▸ WORK TO COMPLETE: Where a line of the material contains the string "Continue", copy that line.

▸ STORED DATA:
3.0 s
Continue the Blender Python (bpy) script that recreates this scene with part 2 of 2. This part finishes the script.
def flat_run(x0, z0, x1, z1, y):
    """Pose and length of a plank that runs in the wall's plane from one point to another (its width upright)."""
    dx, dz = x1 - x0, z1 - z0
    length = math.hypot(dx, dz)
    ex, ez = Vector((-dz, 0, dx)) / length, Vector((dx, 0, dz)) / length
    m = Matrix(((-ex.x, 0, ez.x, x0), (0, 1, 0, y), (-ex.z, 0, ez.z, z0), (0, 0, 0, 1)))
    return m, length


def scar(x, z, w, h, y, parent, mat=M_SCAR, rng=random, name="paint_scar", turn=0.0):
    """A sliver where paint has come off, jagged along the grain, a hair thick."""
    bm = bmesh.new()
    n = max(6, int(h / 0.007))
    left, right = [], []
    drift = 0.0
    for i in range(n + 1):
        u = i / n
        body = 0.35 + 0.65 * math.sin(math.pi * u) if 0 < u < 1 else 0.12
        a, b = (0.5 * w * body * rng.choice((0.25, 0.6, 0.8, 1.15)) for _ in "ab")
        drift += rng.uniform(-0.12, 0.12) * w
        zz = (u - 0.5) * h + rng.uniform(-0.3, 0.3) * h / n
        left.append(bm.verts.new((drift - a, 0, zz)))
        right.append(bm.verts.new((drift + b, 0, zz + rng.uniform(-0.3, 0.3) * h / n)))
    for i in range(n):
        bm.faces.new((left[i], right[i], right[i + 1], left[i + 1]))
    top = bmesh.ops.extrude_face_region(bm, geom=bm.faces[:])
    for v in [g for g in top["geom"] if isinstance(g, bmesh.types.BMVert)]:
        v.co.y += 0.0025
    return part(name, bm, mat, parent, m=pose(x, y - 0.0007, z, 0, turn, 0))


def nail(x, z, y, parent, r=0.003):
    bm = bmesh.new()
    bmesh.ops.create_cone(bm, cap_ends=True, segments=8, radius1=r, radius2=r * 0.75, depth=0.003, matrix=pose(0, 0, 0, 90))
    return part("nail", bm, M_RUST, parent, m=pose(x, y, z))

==

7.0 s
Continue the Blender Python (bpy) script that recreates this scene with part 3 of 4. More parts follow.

...

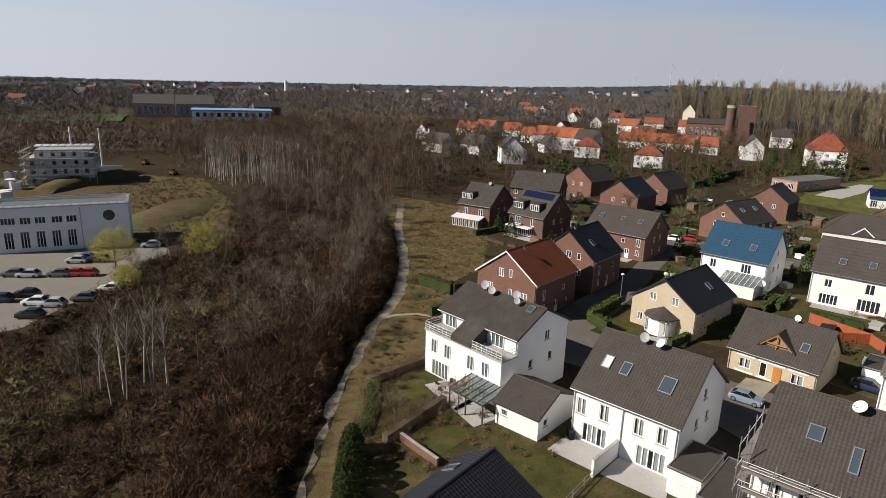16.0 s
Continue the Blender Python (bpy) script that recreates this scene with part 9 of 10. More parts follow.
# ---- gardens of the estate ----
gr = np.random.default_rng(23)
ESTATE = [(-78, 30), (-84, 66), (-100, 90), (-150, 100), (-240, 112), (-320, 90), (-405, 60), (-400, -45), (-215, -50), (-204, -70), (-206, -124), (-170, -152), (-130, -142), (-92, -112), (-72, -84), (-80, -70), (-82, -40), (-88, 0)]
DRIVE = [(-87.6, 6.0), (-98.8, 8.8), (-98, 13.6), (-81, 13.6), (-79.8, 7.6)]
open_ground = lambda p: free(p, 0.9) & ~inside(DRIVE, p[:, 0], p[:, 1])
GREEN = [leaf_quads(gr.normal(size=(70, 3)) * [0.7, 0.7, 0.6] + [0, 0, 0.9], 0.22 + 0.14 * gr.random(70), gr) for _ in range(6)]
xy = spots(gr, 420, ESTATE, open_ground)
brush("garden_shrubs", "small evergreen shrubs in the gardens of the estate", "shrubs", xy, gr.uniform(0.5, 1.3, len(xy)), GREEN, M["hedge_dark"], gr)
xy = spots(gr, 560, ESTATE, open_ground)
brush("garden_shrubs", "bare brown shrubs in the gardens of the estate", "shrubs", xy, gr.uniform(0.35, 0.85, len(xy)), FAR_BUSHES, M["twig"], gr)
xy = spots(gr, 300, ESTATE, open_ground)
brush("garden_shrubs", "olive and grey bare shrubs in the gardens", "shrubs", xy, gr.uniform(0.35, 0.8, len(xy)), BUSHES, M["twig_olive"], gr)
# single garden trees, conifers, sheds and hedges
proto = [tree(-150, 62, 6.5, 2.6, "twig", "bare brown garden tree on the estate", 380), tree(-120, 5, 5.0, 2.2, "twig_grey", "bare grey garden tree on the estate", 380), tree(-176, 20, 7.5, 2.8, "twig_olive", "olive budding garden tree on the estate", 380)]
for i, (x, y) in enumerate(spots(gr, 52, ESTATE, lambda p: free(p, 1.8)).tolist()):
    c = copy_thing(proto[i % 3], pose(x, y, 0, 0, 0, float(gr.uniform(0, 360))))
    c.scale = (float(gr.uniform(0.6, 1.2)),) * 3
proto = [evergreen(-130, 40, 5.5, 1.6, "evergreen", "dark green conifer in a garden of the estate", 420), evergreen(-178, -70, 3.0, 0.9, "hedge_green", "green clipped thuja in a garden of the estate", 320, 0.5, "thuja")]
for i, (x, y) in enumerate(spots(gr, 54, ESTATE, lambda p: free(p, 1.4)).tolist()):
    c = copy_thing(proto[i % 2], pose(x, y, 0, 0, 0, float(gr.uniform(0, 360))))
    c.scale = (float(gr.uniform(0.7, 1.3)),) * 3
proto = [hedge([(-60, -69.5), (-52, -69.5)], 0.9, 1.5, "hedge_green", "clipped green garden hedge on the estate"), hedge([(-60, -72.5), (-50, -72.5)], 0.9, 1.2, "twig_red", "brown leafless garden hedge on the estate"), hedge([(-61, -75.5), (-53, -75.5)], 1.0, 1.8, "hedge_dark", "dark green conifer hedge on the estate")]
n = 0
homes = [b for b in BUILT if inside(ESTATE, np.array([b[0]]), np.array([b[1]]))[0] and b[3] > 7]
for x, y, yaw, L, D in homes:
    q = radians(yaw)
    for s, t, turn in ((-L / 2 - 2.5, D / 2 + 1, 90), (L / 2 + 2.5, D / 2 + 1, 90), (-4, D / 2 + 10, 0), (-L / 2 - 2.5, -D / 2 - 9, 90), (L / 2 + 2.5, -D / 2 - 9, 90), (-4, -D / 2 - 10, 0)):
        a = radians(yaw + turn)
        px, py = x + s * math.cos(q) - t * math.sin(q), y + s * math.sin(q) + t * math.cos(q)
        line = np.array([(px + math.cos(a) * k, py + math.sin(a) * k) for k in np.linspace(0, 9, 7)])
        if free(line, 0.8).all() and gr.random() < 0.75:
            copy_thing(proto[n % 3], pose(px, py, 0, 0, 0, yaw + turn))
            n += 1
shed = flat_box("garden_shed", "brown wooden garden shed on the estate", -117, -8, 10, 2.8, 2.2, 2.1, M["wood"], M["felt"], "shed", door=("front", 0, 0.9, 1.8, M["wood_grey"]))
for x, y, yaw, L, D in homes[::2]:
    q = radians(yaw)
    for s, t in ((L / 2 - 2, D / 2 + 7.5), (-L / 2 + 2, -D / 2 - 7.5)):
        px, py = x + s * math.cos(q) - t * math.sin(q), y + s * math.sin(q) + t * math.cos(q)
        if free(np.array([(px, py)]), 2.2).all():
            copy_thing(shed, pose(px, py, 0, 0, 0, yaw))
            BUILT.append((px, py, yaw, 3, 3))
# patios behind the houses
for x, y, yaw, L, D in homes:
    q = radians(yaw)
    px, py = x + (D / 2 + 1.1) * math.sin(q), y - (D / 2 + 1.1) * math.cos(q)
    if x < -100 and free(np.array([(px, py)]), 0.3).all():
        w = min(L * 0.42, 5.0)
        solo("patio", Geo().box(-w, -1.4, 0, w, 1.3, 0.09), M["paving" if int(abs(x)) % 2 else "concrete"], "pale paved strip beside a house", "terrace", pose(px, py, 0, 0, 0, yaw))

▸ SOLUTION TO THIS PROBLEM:
Continue the Blender Python (bpy) script that recreates this scene with part 2 of 2. This part finishes the script.
Continue the Blender Python (bpy) script that recreates this scene with part 3 of 4. More parts follow.
Continue the Blender Python (bpy) script that recreates this scene with part 9 of 10. More parts follow.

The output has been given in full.